My impression is that most machine learning systems are extremely opaque to currently available analysis tools in the relevant fashion. I think that work to alleviate this opacity is extremely important, but not something that I would assume without mentioning it.
[*] Work is in fact done on behavioural cloning today, but with attempts to increase its stability.
Perhaps we could have it recalculate past impacts? It seems like that could maybe lead to it regaining ability to act, which could also be negative.
Edit:
But if its model was wrong and it does something that it now infers was bad (because we are now moving to shut it down), its model is still probably incorrect. So it seems like what we want it to do is just nothing, letting us clean up the mess. If its model is probably still incorrect, even if we had a direction in which it thought it should mitigate, why should we expect this second attempt to be correct? I disagree presently that agent mitigation is the desirable behavior after model errors.
Yeah, I have a sense that having the penalty be over the actual history and action versus the plan of no-ops since birth will resolve this issue.

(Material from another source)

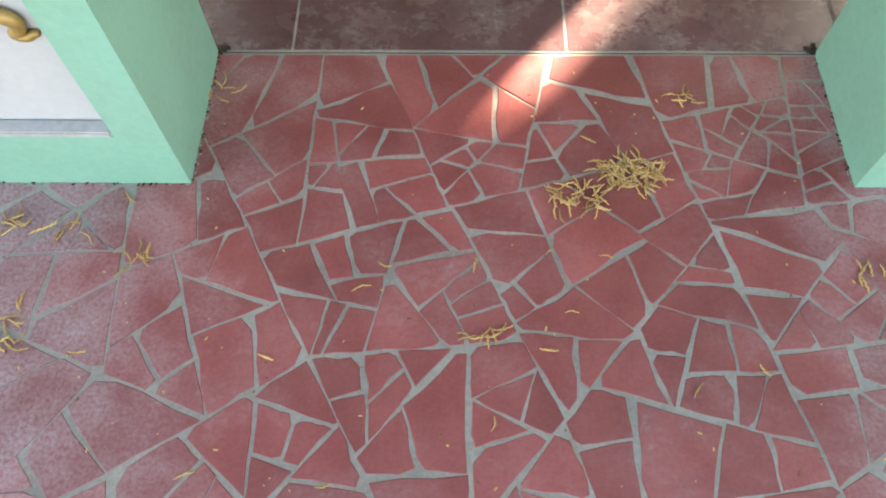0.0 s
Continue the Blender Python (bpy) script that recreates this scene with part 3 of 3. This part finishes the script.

I agree that if it infers that it did something bad because humans are now moving to shut it down, it should probably just do nothing and let us fix things up. However, it might be a while until the humans move to shut it down, if they don’t understand what’s happened. In this scenario, I think you should see the preservation of ‘errors’ in the sense of the agent’s future under no-ops differing from ‘normality’.
If ‘errors’ happen due to a mismatch between the model and reality, I agree that the agent shouldn’t try to fix them with the bits of the model that are broken. However, I just don’t think that that describes many of the things that cause ‘errors’: those can be foreseen natural events (e.g. San Andreas earthquake if you’re good at predicting earthquake), unlikely but possible natural events (e.g. San Andreas earthquake if you’re not good at predicting earthquakes), or unlikely consequences of actions. In these situations, agent mitigation still seems like the right approach to me.